Cheap Thrills - Heather Donahue screams success in the low-budget hit Blair Witch
-People Magazine 08/23/1999
It wasn't fear that rattled Heather Donahue during filming in the Maryland woods of the surprise hit thriller The Blair Witch Project. It was the filth. Six days with a 60-pound backpack, two men, one tent, no change of clothes and no shower. "At the beginning you're still relatively clean and happy," says Donahue, 24, who plays a pushy documentary film director who leads her colleagues to their demise. "Then it gets really uncomfortable. Dirt is caked under your nails, in the crevices of your hands, on your jeans. By the end, my hair was itchy---really, really itchy." But at a certain point, Donahue concedes, she had to surrender her vanity and comfort to the elements: "When you know you look like crap, you roll with it after a while. What was I going to do? Start putting on mascara?"

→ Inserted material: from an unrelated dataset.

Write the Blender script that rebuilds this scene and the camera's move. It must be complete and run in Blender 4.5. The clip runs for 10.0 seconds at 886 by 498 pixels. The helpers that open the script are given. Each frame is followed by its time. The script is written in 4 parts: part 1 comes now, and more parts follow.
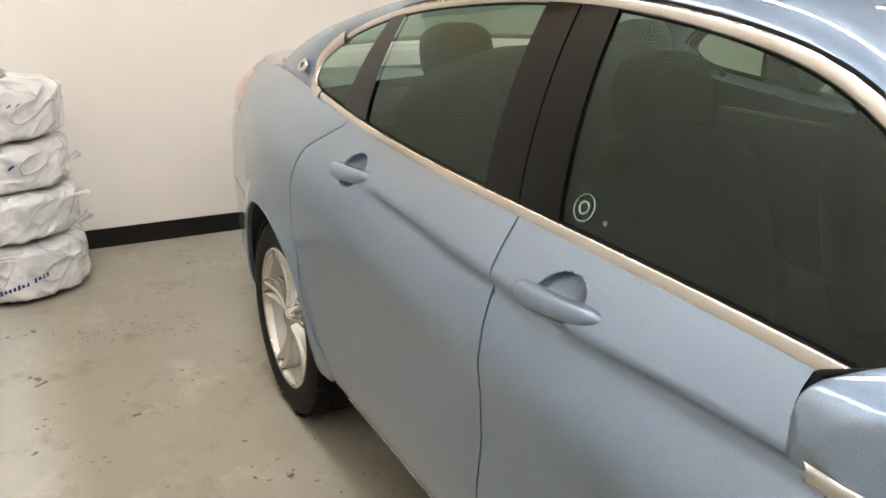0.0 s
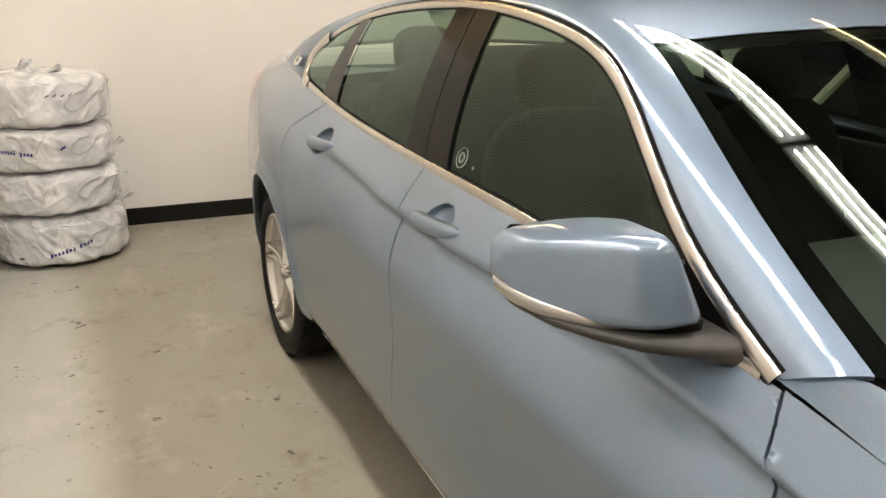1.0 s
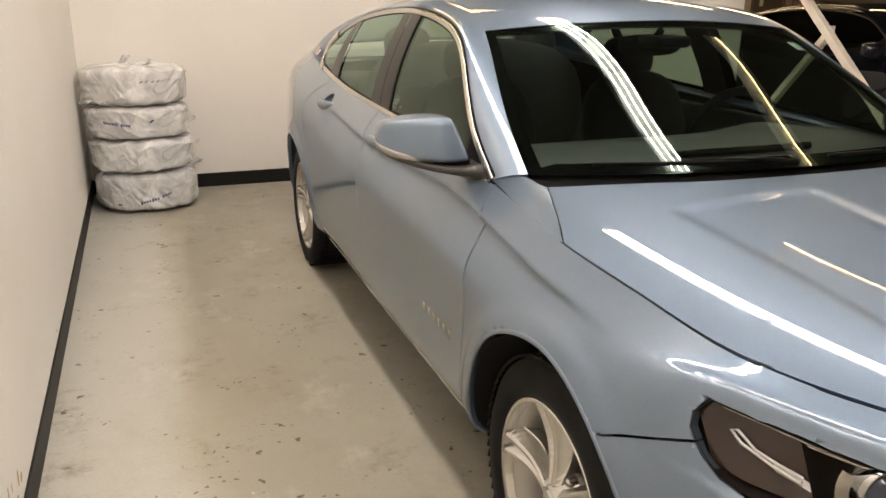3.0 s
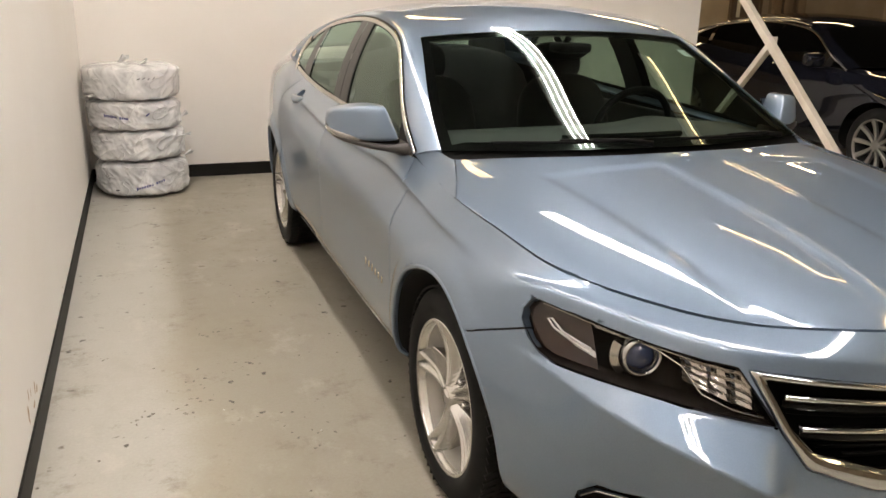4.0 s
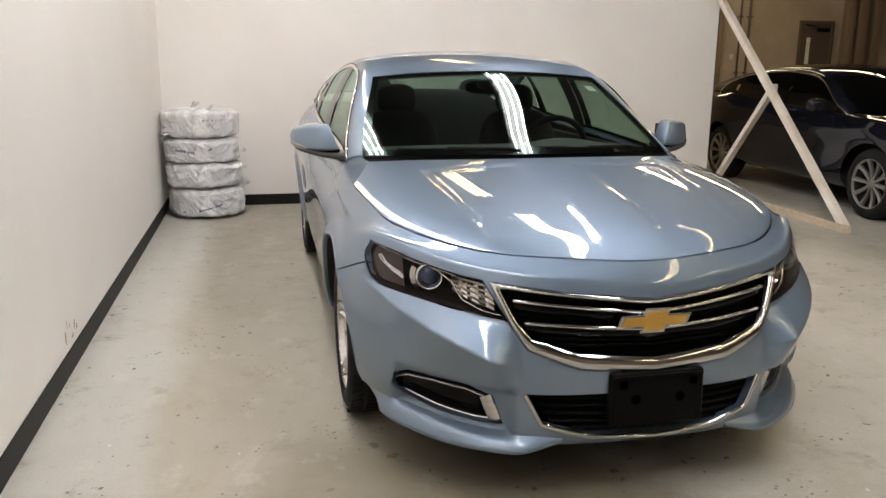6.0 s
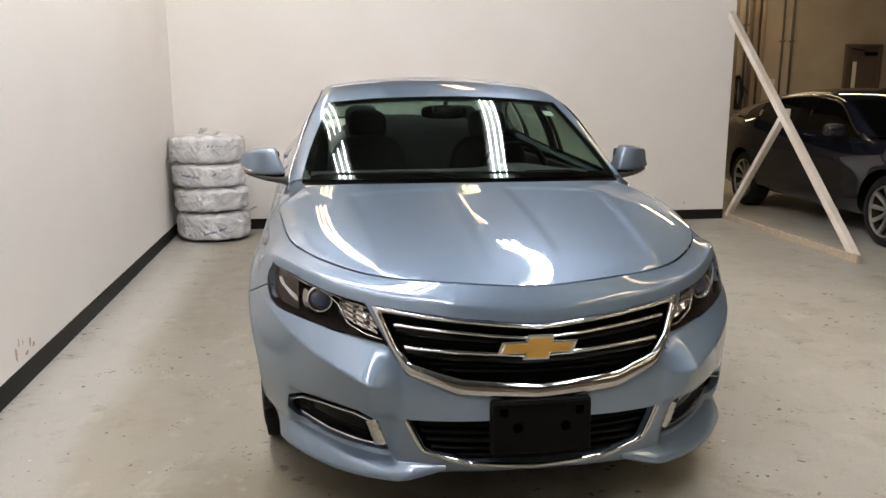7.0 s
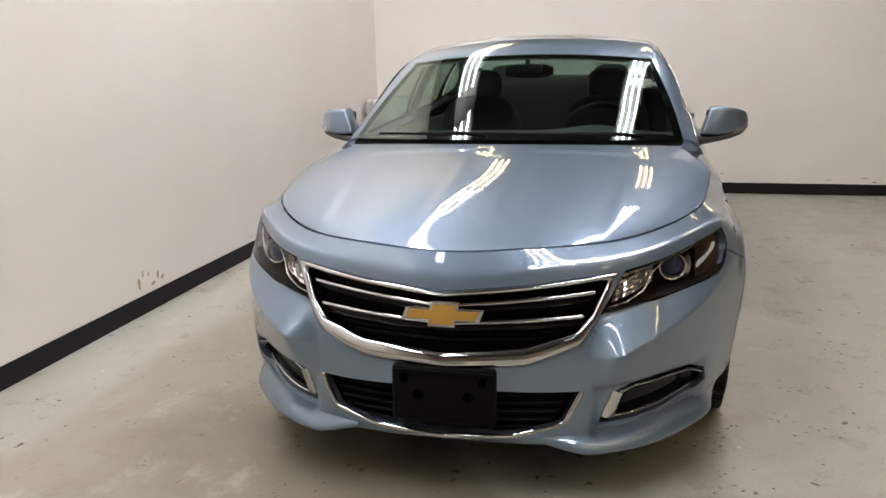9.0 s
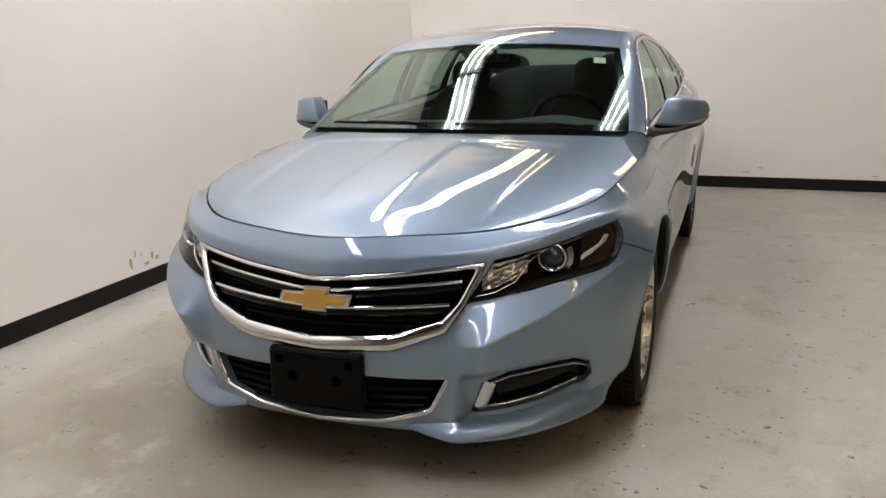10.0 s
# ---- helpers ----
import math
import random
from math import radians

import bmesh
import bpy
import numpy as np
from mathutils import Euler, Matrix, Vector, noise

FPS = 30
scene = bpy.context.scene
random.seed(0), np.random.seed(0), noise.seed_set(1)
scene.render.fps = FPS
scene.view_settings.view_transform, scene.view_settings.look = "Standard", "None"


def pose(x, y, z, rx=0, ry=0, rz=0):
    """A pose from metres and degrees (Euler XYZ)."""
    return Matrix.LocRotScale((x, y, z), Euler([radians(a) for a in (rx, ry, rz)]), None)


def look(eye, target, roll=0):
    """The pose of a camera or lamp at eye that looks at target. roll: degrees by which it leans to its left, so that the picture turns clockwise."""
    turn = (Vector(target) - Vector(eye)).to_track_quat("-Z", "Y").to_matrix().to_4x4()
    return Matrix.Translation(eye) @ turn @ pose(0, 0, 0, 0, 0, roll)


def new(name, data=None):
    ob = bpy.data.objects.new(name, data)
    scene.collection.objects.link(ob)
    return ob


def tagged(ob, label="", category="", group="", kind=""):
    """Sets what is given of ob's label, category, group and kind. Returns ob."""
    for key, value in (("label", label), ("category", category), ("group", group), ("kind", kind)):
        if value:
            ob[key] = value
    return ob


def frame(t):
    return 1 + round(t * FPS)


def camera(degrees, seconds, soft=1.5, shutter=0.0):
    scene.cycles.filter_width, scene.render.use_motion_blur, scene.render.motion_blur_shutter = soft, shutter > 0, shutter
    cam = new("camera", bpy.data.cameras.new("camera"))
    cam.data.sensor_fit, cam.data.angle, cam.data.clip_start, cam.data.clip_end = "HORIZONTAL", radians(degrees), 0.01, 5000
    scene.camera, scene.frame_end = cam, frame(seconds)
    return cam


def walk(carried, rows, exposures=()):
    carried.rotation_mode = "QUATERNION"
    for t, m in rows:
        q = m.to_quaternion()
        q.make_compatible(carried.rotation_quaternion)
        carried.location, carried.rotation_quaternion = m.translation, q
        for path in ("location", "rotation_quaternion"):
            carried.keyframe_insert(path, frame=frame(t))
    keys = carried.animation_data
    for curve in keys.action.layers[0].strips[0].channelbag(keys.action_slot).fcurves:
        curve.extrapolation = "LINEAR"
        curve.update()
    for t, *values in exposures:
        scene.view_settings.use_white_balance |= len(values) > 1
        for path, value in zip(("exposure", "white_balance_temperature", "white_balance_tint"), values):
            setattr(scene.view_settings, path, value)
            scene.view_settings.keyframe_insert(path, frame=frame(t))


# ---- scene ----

Happily not. Just a week after the nationwide release of the mock documentary, the scene known as "the confessional," in which a terror-struck (and decidedly makeup free) Donahue apologizes to the parents of her doomed companions and bids her family farewell, seems destined to make horror film history. In fact, if early fan reaction is any measure, the grainy movie will become a genre clasic. Shot on hand-held cameras in Maryland's Seneca Creek State Park for less than $50,000, the tale of three student filmmaker who disappear into the woods in search of the Blair Witch of local legend grossed $50 million in its first week in wide release. And the promotional is-it-fact-or-fiction Web site (www.blairwitch.com) has generated 3 million hits a day. Donahue, meanwhile, is fielding almost as many calls from folks wanting in on her sudden success.
"It's hilarious and overwhelming," says the actress, who not so long ago covered the $670-a-month rent on her one-bedroom L.A. apartment by working as an office temp. Now she has two agents, a manager and her pick of TV and movie scripts. "This was supposed to be a cool project," she says, "not a get-famous movie."

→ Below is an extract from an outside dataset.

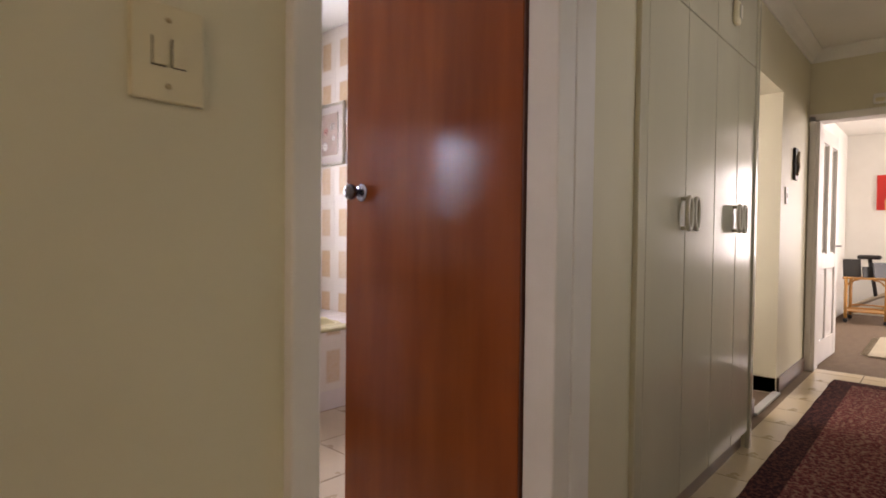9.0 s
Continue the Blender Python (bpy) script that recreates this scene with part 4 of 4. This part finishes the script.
def tiling(parent, origin, turn, span, rows, c0, pitch, r0, rpitch, holes=(), kind="tile", material=None, plain=None, t=0.008, joint=0.0006, plain_below=-9.0, bev=0.0007):
    """Tiles over a face: span along the wall and rows up it, patterns centred at c0 + i * pitch, r0 + j * rpitch."""
    base = Matrix.Translation(origin) @ Euler((0, 0, radians(turn))).to_matrix().to_4x4()
    i0, i1 = int((span[0] - c0) / pitch) - 1, int((span[1] - c0) / pitch) + 2
    j0, j1 = int((rows[0] - r0) / rpitch) - 1, int((rows[1] - r0) / rpitch) + 2
    for i in range(i0, i1):
        for j in range(j0, j1):
            cx, cz = c0 + i * pitch, r0 + j * rpitch
            pieces = [(max(span[0], cx - pitch / 2), min(span[1], cx + pitch / 2), max(rows[0], cz - rpitch / 2), min(rows[1], cz + rpitch / 2))]
            for hx0, hx1, hz0, hz1 in holes:
                out = []
                for a, b, c, d in pieces:
                    if b <= hx0 or a >= hx1 or d <= hz0 or c >= hz1:
                        out.append((a, b, c, d))
                        continue
                    out += [(a, b, c, hz0), (a, b, hz1, d), (a, hx0, max(c, hz0), min(d, hz1)), (hx1, b, max(c, hz0), min(d, hz1))]
                pieces = out
            for a, b, c, d in pieces:
                if b - a < 0.012 or d - c < 0.012:
                    continue
                low = cz < plain_below
                me = tile_mesh(kind + ("_plain" if low else ""), a - cx + joint, b - cx - joint, c - cz + joint, d - cz - joint, t, plain if low else material, bev)
                ob = new(kind, me)
                ob.parent = parent
                ob.matrix_world = base @ Matrix.Translation((cx, random.uniform(0, 0.0006), cz))


P, R = 0.2085, 0.311
tiling(wall_bath_n, (0, BY + 0.0127, 0), 0, (BX0, BX1), (0.40, H - 0.01), 3.582, P, 0.862, R, [(wx0, wx1, wz0, wz1)], material=M_TILE)
tiling(wall_bath_w, (BX0 - 0.0127, 0, 0), 90, (5.0, BY), (0.2, H - 0.01), 7.40, P, 0.862, R, material=M_TILE)
tiling(wall_bath_e, (BX1 + 0.0127, 0, 0), -90, (-BY, -5.6), (0.2, H - 0.01), -7.43, P, 0.862, R, material=M_TILE)
tiling(panel, (0, 6.5417, 0), 0, (3.25, BX1), (0.0, 0.496), 3.735, 0.2095, 0.267, 0.296, material=M_TILE, plain=M_PLAINTILE, plain_below=0.1)


def flat_tiles(parent, kind, material, x0, x1, y0, y1, pitch, ox, oy, skip=None, z=0.0, joint=0.003):
    """Floor tiles laid square, cut at the edges."""
    for i in range(int((x0 - ox) / pitch) - 1, int((x1 - ox) / pitch) + 1):
        for j in range(int((y0 - oy) / pitch) - 1, int((y1 - oy) / pitch) + 1):
            a, b, c, d = max(x0, ox + i * pitch), min(x1, ox + (i + 1) * pitch), max(y0, oy + j * pitch), min(y1, oy + (j + 1) * pitch)
            if b - a < 0.02 or d - c < 0.02 or (skip and skip(a, b, c, d)):
                continue
            me = tile_mesh(kind, -(b - a) / 2 + joint, (b - a) / 2 - joint, -(d - c) / 2 + joint, (d - c) / 2 - joint, 0.008, material)
            ob = new(kind, me)
            ob.parent = parent
            ob.matrix_world = Matrix.Translation(((a + b) / 2, (c + d) / 2, z - 0.008)) @ Euler((radians(-90), 0, 0)).to_matrix().to_4x4()


flat_tiles(floor_cor, "floor_tile", M_FLOOR, -1.0, 8.47, 3.29, 4.53, 0.333, 1.994, 4.20, skip=lambda a, b, c, d: b < 0.3)
flat_tiles(floor_side, "slate_tile", M_SLATE, 1.0, 2.90, 4.53, 8.5, 0.60, 2.385, 4.53, joint=0.002)
flat_tiles(floor_bath, "floor_tile", M_BATHFLOOR, 3.24, 5.42, 4.53, 6.534, 0.40, 3.40, 6.13)
flat_tiles(ledge, "tile", M_PLAINTILE, 5.095, BX1, 6.53, BY, 0.2, 5.095, 6.53, z=0.514, joint=0.0015)
tiling(wall_stone, (2.7815, 0, 0), -91.86, (-5.50, -4.487), (0.0, 2.005), -5.0, 1.30, 0.694, 0.46, kind="stone_tile", material=M_MARBLE, t=0.020, joint=0.0003, bev=0.0005)
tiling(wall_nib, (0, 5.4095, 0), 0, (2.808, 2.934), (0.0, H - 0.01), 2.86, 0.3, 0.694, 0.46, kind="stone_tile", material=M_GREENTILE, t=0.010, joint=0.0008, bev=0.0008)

Back in those woods, Blair Witch seemed more like a get-tired-and-cranky movie. Co-creators Eduardo Sanchez and Daniel Myrick were intent on making the film's emotional meltdown feel real. The actors - Donahue, Joshua Leonard and Michael Williams - used their own names; they were given minimal food; and they were directed by notes left along the way, including such vague scene prompts as "follow Josh's voice." Faced with the unexpected - such as the sound of babies crying that once wakened them after midnight - they had to ad-lib their responses. And Donahue had to film them. "there was a lot of tension," says Leonard. "You're cold and tired, and this girl won't stop shoving the camera in your face." Says Myrick: "We weren't worried about their comfort. We hoped Heather would roll the camera under duress, and she did."

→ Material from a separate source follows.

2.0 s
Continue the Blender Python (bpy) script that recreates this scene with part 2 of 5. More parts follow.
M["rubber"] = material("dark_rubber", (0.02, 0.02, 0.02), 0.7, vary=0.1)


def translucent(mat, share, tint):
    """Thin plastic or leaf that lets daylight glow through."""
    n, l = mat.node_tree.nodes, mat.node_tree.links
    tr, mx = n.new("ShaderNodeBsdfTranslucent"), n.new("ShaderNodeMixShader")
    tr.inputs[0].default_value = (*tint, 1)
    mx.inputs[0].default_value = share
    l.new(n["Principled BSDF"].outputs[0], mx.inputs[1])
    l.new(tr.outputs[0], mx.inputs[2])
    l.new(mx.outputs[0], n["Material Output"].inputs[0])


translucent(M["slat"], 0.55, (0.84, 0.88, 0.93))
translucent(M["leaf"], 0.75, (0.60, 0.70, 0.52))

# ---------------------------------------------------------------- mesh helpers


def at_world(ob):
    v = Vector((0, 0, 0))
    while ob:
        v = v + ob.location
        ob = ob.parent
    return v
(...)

Little surprise. She has been preparing for her big chance since childhood. The oldest of threee children of Jim, 50, a printer, and Joan, 47, a doctor's office manager, Donahue discovered center stage at age 3 during a dance recital in her hometown of Upper Darby, Pa.
"From that moment on, I was performing," she says. "Whenever someone came over I'd make them be in a show in the basement."
Her outgoing personality wasn't always well receieved. Donahue says she was teased by peers for "being a weirdo" and that her goal at Upper Darby High School was to blend in. In 1991 she enrolled in Philadelphia's University of the Arts to study acting. Her father took a second job running a memorabilia company to foot the bill. "Our parents discouraged us from pursuing our dreams," says Jim. "We didn't want to do that. We said, 'Go for it. We'll support you for as long as it takes.'"
It didn't take long. Her only other screen work was a low-budget coming-of-age film that was never finished. But it did serve to introduce her to her beau of four years, writer-photographer Gregor Hrynisdak. "I didn't want her to do Blair Witch," admits Hrynisdak, 28. "Sending her into the woods with strangers sounded suspicious." Now he has no regrets--and the couple felt no fear on a recent camping trip in California. After all, the only ones likely to be hovering in midair are Donahue's folks. "Our feet," says Jim, "haven't touched the ground in weeks."